The API’s ecosystem is the number (and vitality) of the upstream partners, SaaS services, PaaS vendors, and ISVs that have built their business on top of that API.  The fundamental truth of this model, like all ad hoc IT standards, is that success is built on business traction, not on technical merit or endorsement by standards bodies.

So which Cloud API will be the winner?  We’re just rounding the first turn and Amazon is ahead.  Let’s look at the lead fillies

  • Amazon EC2/S3 has the clear leadership.  Their API is widely copied (without clear license to do so!), includes storage and their billing model is highly innovative.
  • Microsoft Azure is making a big push.  Windows continues to dominate as a platform and their SQL cloud helps address application porting.  In addition, their PaaS integration provides a forward migration.
  • VMware vCloud has taken to high road through the official standards bodies.  VMware dominates the private cloud space and their vCenter API represents a larger ecosystem than any other virtualization API.   This ecosystem guarantees that vCloud will be widely adopted but if they can cross over into public clouds is fuzzier.
  • RackSpace has an interesting position by offering both dedicated and shared hosting.  Their service and API have been along for a long time.  They have just not created the buzz that Amazon gets.  They could be a swing vote depending on their future decisions around Cloud APIs.

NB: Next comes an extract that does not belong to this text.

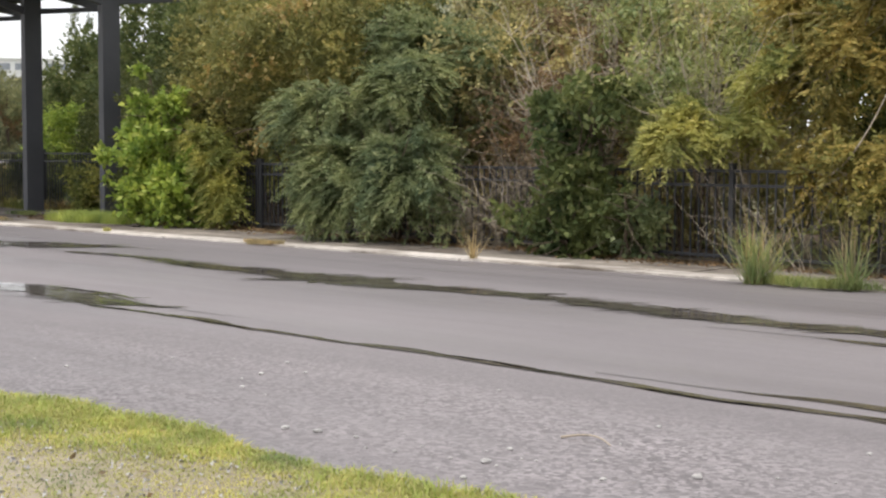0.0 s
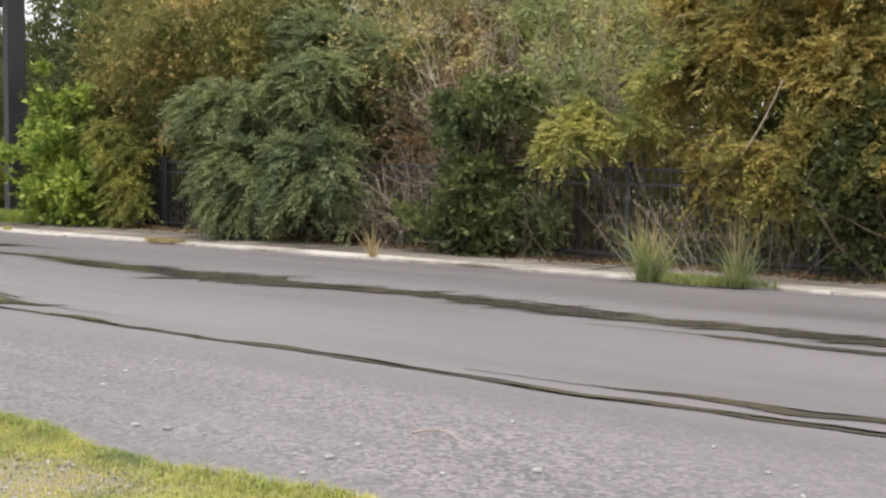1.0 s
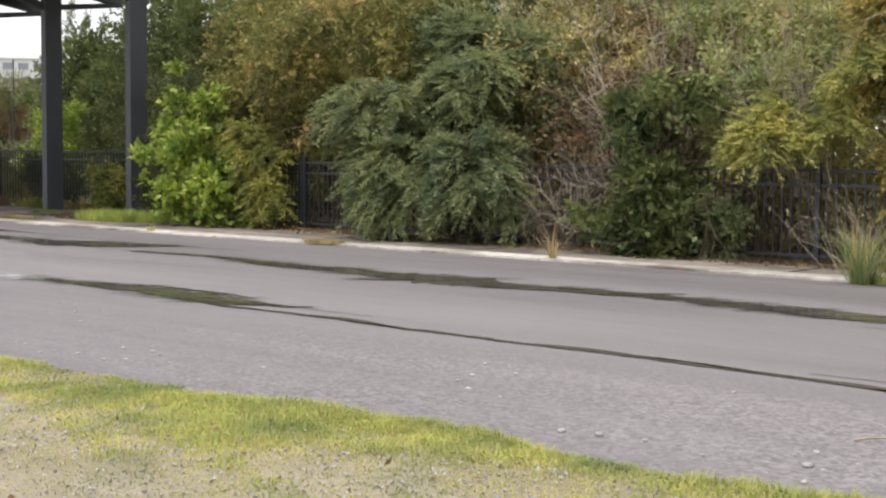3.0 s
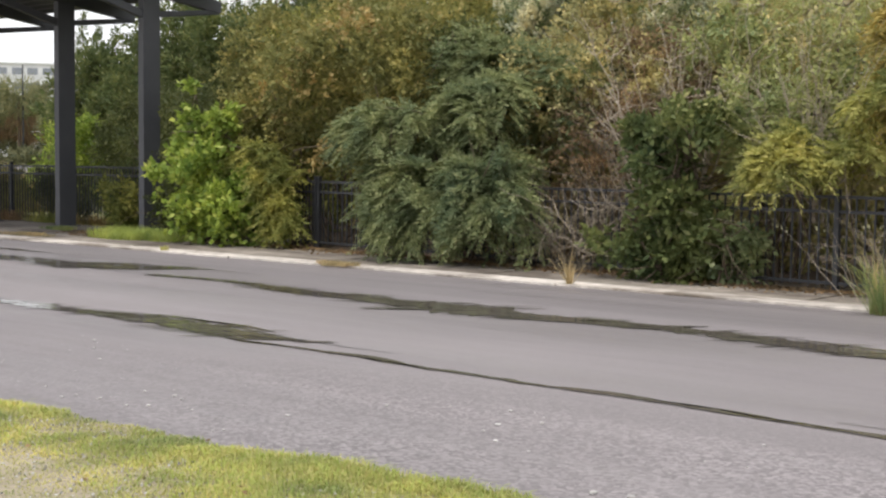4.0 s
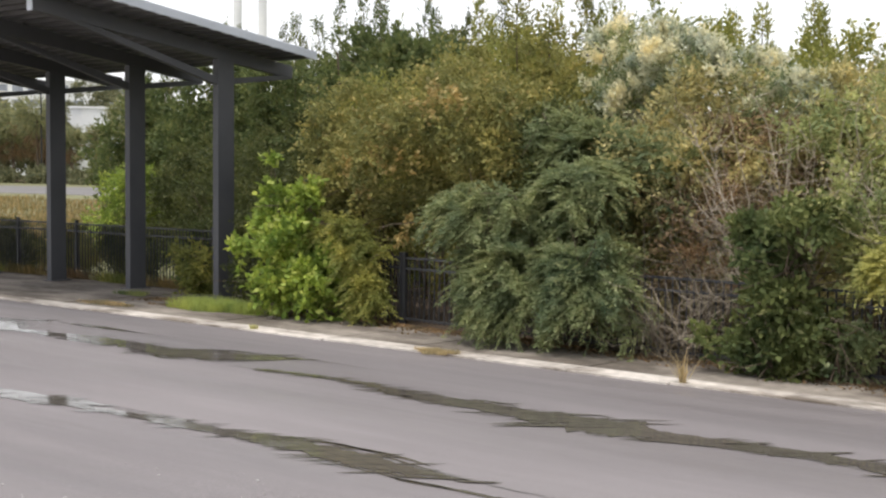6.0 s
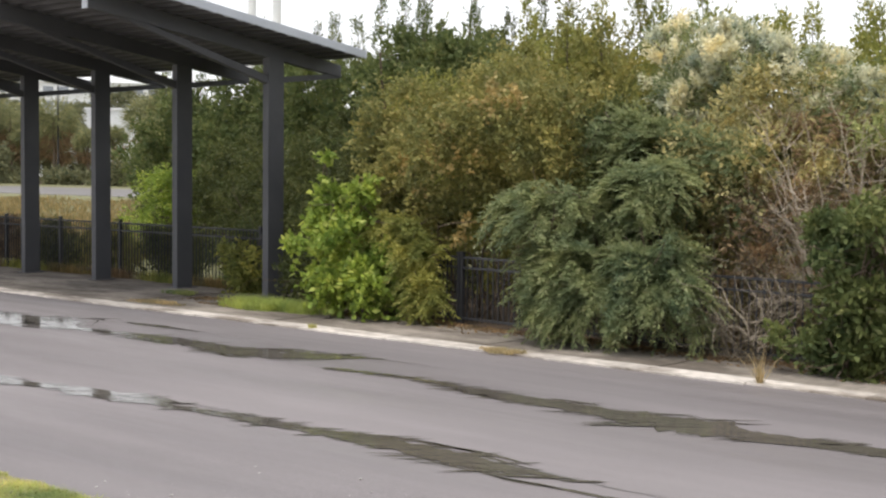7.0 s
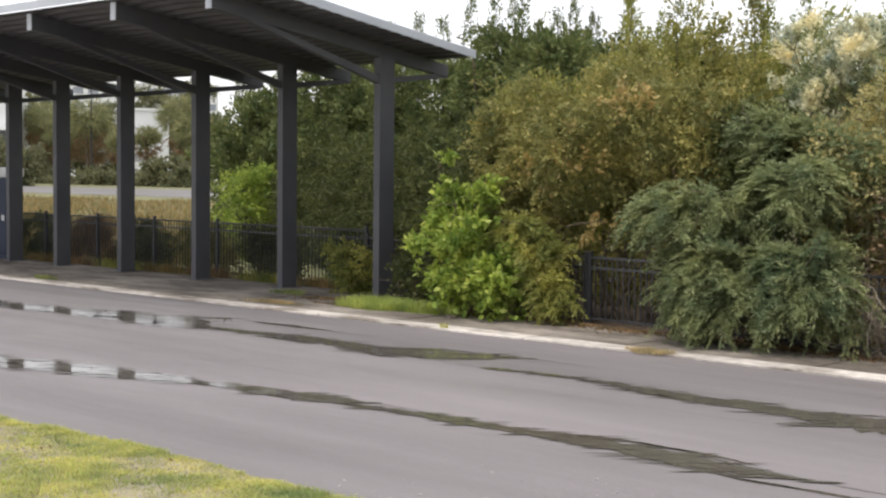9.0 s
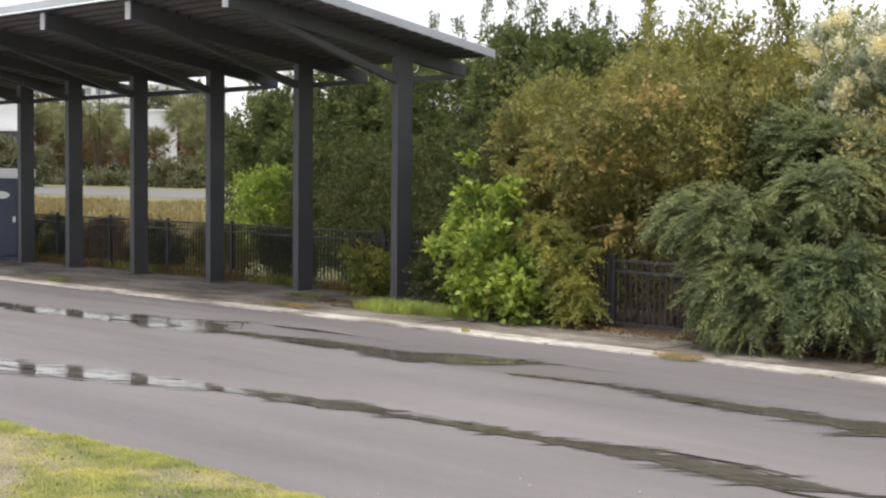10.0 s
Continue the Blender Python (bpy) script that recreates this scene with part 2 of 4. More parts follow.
def thing(name, label, category, at=(0, 0, 0), group="", kind=""):
    ob = new(name)
    ob.location = at
    ob.empty_display_size = 0.1
    return tagged(ob, label, category, group, kind)


def raw_mesh(name, verts, faces):
    """A mesh from arrays: verts (n, 3), faces (m, 3 or 4)."""
    me = bpy.data.meshes.new(name)
    k = faces.shape[1]
    me.vertices.add(len(verts))
    me.vertices.foreach_set("co", np.ascontiguousarray(verts, dtype=np.float32).ravel())
    me.loops.add(faces.size)
    me.loops.foreach_set("vertex_index", np.ascontiguousarray(faces, dtype=np.int32).ravel())
    me.polygons.add(len(faces))
    me.polygons.foreach_set("loop_start", np.arange(0, faces.size, k, dtype=np.int32))
    me.update(calc_edges=True)
    me.validate()
    return me


def unit(v):
    return v / np.maximum(np.linalg.norm(v, axis=-1, keepdims=True), 1e-9)


def leaf_arrays(p, d, length, width, rng, fold=0.2):
    """Folded pointed leaves from p along d."""
    n = len(p)
    length = length * rng.uniform(0.65, 1.3, (n, 1))
    width = width * rng.uniform(0.7, 1.25, (n, 1))
    side = unit(np.cross(d, rng.normal(size=(n, 3))))
    up = np.cross(side, d)
    mid = p + d * length * 0.45
    v = np.stack([p, mid + side * width / 2 + up * width * fold, p + d * length, mid - side * width / 2 + up * width * fold], 1)
    i = np.arange(n)[:, None] * 4
    f = np.concatenate([i + [0, 1, 2], i + [0, 2, 3]], 0)
    return v.reshape(-1, 3), f


def tube_arrays(paths, radii, sides=5):
    """Tapered tubes along paths (n, k, 3) with radii (n, k)."""
    n, k, _ = paths.shape
    t = unit(np.gradient(paths, axis=1))
    a = unit(np.cross(t, np.array([0.31, 0.17, 0.93])))
    b = np.cross(t, a)
    ang = np.arange(sides) * 2 * np.pi / sides
    ring = a[:, :, None] * np.cos(ang)[:, None] + b[:, :, None] * np.sin(ang)[:, None]
    v = paths[:, :, None] + ring * radii[:, :, None, None]
    base = np.arange(n)[:, None, None] * k * sides
    row = np.arange(k - 1)[None, :, None] * sides
    s = np.arange(sides)[None, None, :]
    s2 = (s + 1) % sides
    f = np.stack(np.broadcast_arrays(base + row + s, base + row + s2, base + row + sides + s2, base + row + sides + s), -1)
    return v.reshape(-1, 3), f.reshape(-1, 4)


def bent_paths(start, end, k, wobble, rng, sag=0.0):
    u = np.linspace(0, 1, k)[None, :, None]
    w = rng.normal(size=(len(start), 1, 3)) * wobble * np.sin(np.pi * u) + rng.normal(size=(len(start), k, 3)) * wobble * 0.25 * (u > 0)
    out = start[:, None] * (1 - u) + end[:, None] * u + w
    out[..., 2] -= sag * (u[..., 0] ** 2)
    return out


def crown_points(blobs, n, rng, low=0.6, lumps=24, size=(0.2, 0.44), ragged=0.16, flat=1.0):
    """Points in leafy clumps scattered through the outer part of several ellipsoids, with the outward way at each."""
    b = np.array(blobs, float)
    area = b[:, 3] * b[:, 4] + b[:, 4] * b[:, 5] + b[:, 3] * b[:, 5]
    m = max(8, n // lumps)
    pick = rng.choice(len(b), m, p=area / area.sum())
    d = unit(rng.normal(size=(m, 3)))
    r = rng.uniform(low ** 2, 1, m) ** 0.5 * (1 + ragged * rng.normal(size=m))
    c = b[pick, :3] + d * b[pick, 3:] * r[:, None]
    out = unit(d / b[pick, 3:])
    rc = rng.uniform(*size, m) * np.minimum(1, b[pick, 3:].min(1) / 0.5)
    share = rng.uniform(0.3, 1.7, m)
    k = rng.choice(m, n, p=share / share.sum())
    e = unit(rng.normal(size=(n, 3)) + 0.55 * out[k] + np.array([0, 0, 0.3]))
    p = c[k] + e * np.array([1, 1, flat]) * (rc[k] * rng.uniform(0.25, 1, n))[:, None]
    keep = p[:, 2] > 0.04
    return p[keep], unit(e * np.array([1, 1, flat]) + 0.5 * out[k])[keep]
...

But maybe we don’t have to pick the winner!  Perhaps there’s an option for a trifecta bet where we don’t have to pick a single winner.  This scenario of building a multi-API abstraction layer is getting a lot of interest and creating a lot of value.  Vendors include RightScale, DeltaCloud (was RedHat, now Apache), and jCloud.

Right now, I’m sitting in the Delta Cloud session at RedHat Summit/JBoss World.  One of my concerns about API aggregation is that the API abstraction has to be either least common denominator (LCD) or have strange exceptions.  For example, the speaker is saying that approaches to Firewalls are very different or completely missing.  This creates a serious aggravation for aggregation:  does the API leave a gap, favor one API, or invent yet another way to solve the problem.

I believe the cloud API race is not just a single horse race for the Cloud Computing Cup, it’s more like the Triple Crown.   The real winning API will cover compute, network, and storage management.   

Then again, accelerating PaaS adoption could make these IaaS Clouds into buggy whip manufacturers.

Disclosure:  My employeer, Dell, is a partner with many of the companies listed above.